Sirolimus has been promoted as an agent to provide immunosuppression for kidney transplant recipients that, in contrast to calcineurin inhibitors, would not be nephrotoxic. However, several reports have observed proteinuria in patients treated with sirolimus, ranging from low grade to nephrotic range. Accordingly, we compared markers of tubular and glomerular damage in an ancillary study of a randomized trial comparing sirolimus and cyclosporine.


Single-center, open-label, randomized, prospective trial.


Patients undergoing cadaveric or living donor kidney transplant at the University Hospital in Basel, Switzerland, between January 2001 and July 2004.


Immunosuppression regimen consisting of cyclosporine, mycophenolate mofetil, and prednisone versus sirolimus, mycophenolate mofetil, and prednisone.


The primary outcome was kidney function, assessed using serum creatinine level. Secondary outcomes included patient and graft survival, number of rejections, and evidence of kidney damage, assessed using glomerular and tubular urine biomarker levels.


Urine and serum were collected at 0, 7, 30, and 90 days. Kidney function was estimated using serum creatinine level. Urinary markers included alpha(1)-microglobulin and retinol-binding protein (tubular), transferrin and albumin (glomerular), and semiquantitative assessment of glucosuria. Protocol kidney biopsies were performed at days 90 and 180.

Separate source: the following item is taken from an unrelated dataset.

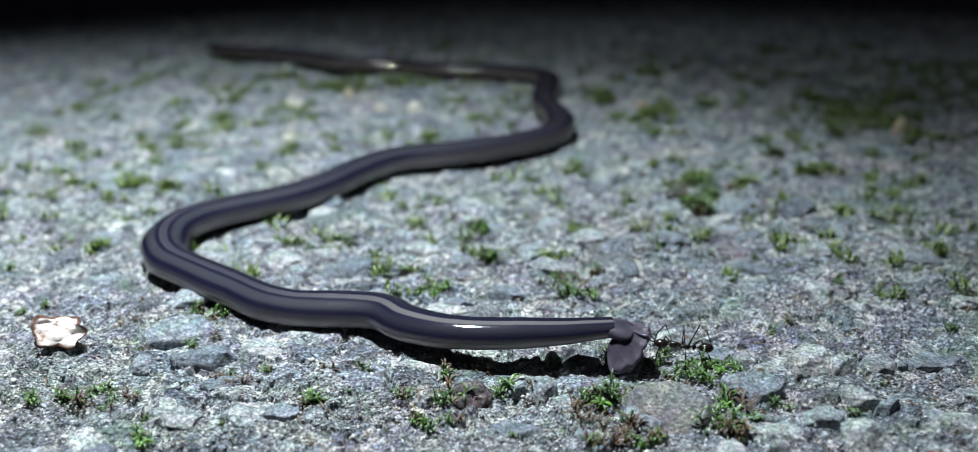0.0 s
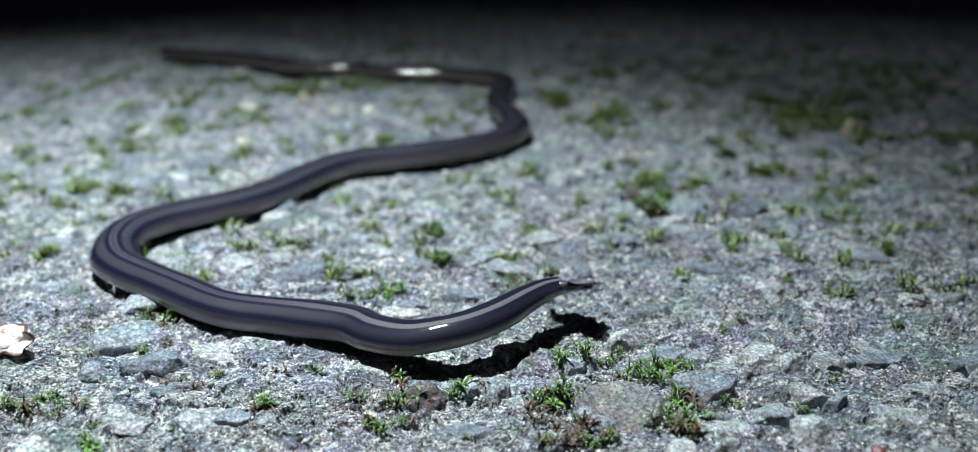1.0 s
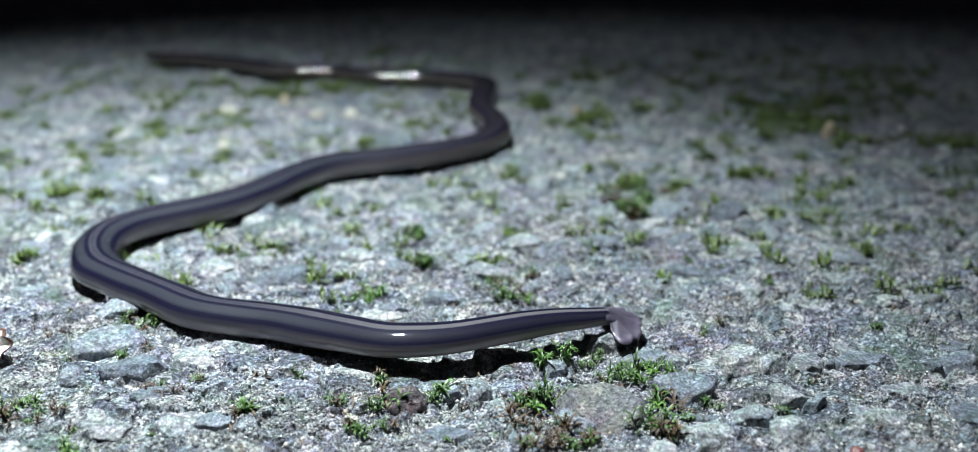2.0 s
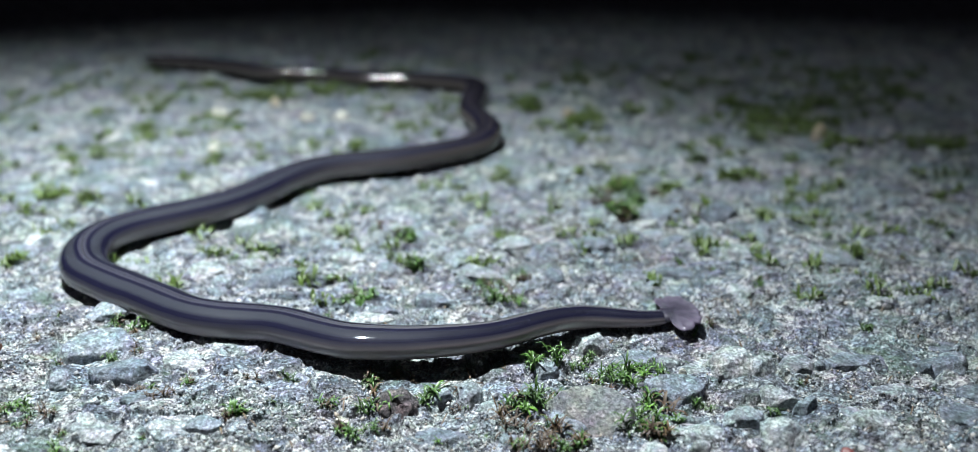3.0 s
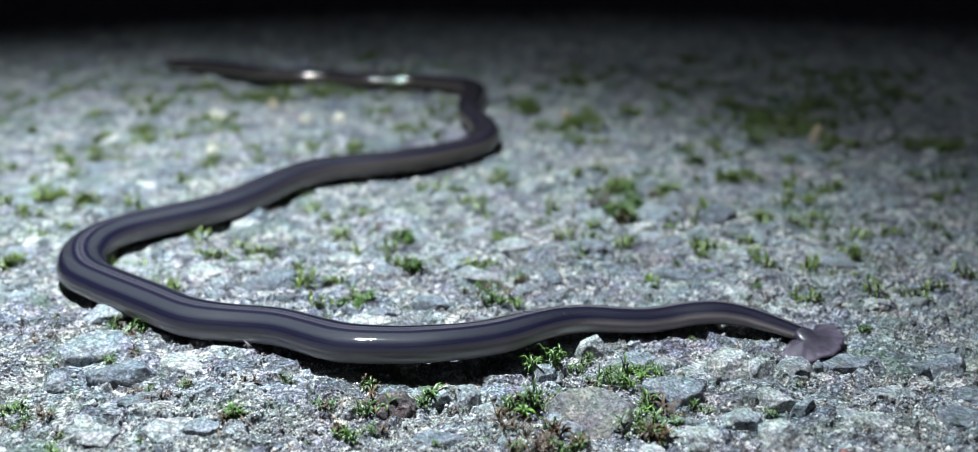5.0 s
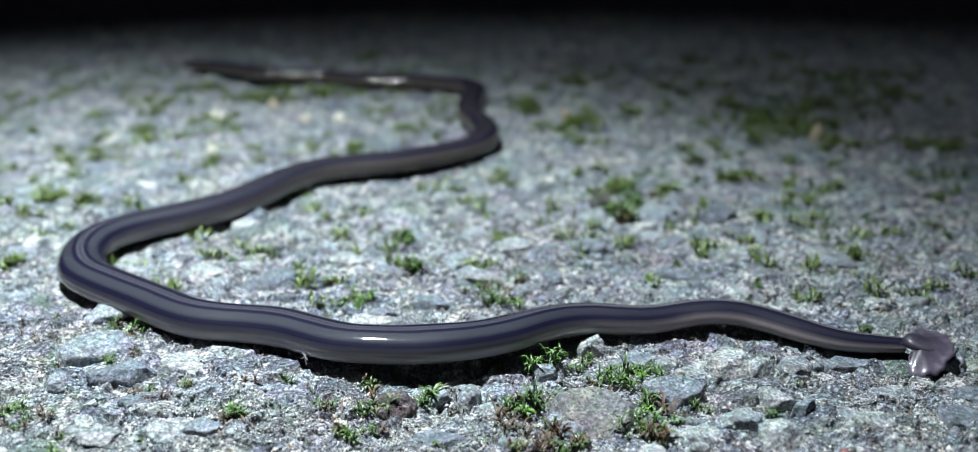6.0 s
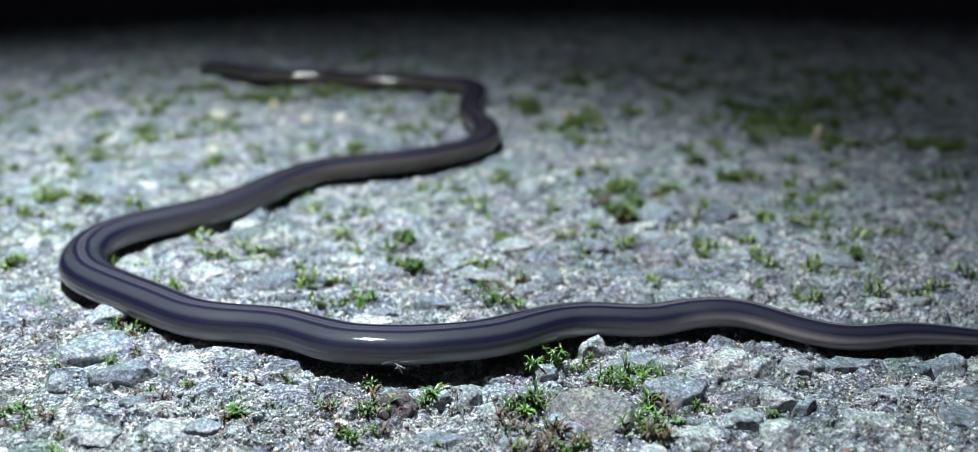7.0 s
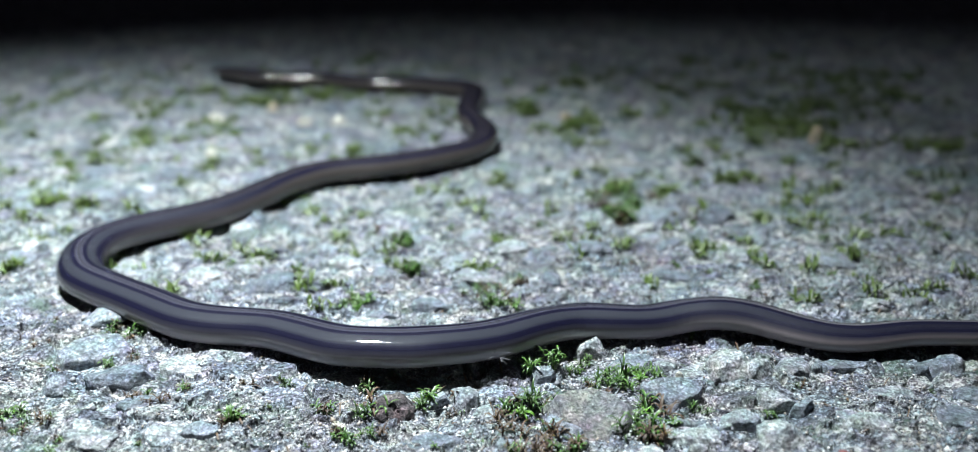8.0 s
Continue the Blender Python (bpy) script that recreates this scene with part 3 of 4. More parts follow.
front(0.0, (-15.3, 77.1, 1.8), (-12.5, 74.6, 2.0), (-9.8, 73.0, 2.2), (-7.4, 72.4, 2.3), (-5.0, 72.2, 2.4), (-2.7, 72.2, 2.5), (-0.3, 72.3, 2.6), (1.5, 72.5, 2.7), (3.2, 72.7, 2.8))
front(0.2, (-15.0, 76.9, 1.8), (-9.1, 73.0, 2.2), (-4.3, 72.4, 2.4), (-0.5, 72.5, 2.6), (1.8, 72.6, 2.9), (3.7, 72.9, 3.0))
front(0.4, (-14.7, 76.7, 1.8), (-8.8, 73.1, 2.2), (-4.5, 72.8, 2.4), (-0.2, 72.7, 2.9), (2.6, 72.8, 3.2), (4.5, 73.2, 3.3))
front(0.6, (-14.4, 76.4, 1.8), (-8.5, 72.8, 2.2), (-5.2, 72.4, 2.5), (-2.8, 72.2, 2.8), (0.9, 73.0, 3.2), (3.6, 74.0, 3.5))
front(0.8, (-14.1, 75.9, 1.8), (-9.2, 72.4, 2.2), (-6.3, 72.3, 2.5), (-3.7, 72.7, 3.0), (-1.1, 74.3, 3.4), (1.1, 76.7, 3.6), (2.8, 79.3, 3.5))
front(1.0, (-13.8, 75.6, 1.8), (-11.1, 73.4, 2.0), (-8.5, 72.0, 2.3), (-6.2, 71.8, 2.7), (-3.8, 72.3, 3.1), (-1.5, 73.9, 3.4), (0.4, 76.3, 3.5), (1.9, 78.4, 3.4), (3.1, 79.8, 3.2))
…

There were 63 patients randomly assigned to cyclosporine-based regimens, and 64, to sirolimus-based regimens. Kidney function was similar in both groups, whereas levels of markers associated with glomerular damage (albumin, 19.5 vs 8.96 mg/mmol creatinine; P < 0.001; transferrin, 13.1 vs 5.7 mg/mmol creatinine; P < 0.001) and those associated with tubular damage (alpha(1)-microglobulin, 11 vs 7.6 mg/mmol creatinine; P = 0.004; retinol-binding protein, 19.6 vs 9.6 mg/mmol creatinine; P = 0.002) were higher beginning at day 7 in patients randomly assigned to sirolimus therapy, with similar findings through day 90. Glucosuria incidence was higher in patients randomly assigned to sirolimus therapy beginning by day 30 (65% vs 30% on day 30; P = 0.002; 51% vs 22% on day 90; P < 0.001). On histologic examination, the overall severity of tubular lesions was significantly higher in patients randomly assigned to sirolimus therapy.


Small sample size, short-term follow-up likely insufficient to appreciate calcineurin-associated nephropathy.


Compared with a cyclosporine-based immunosuppression regimen, a sirolimus-based regimen is associated with de novo low-grade glomerular proteinuria, increased excretion of markers associated with tubular damage, and evidence of tubular damage on kidney biopsy.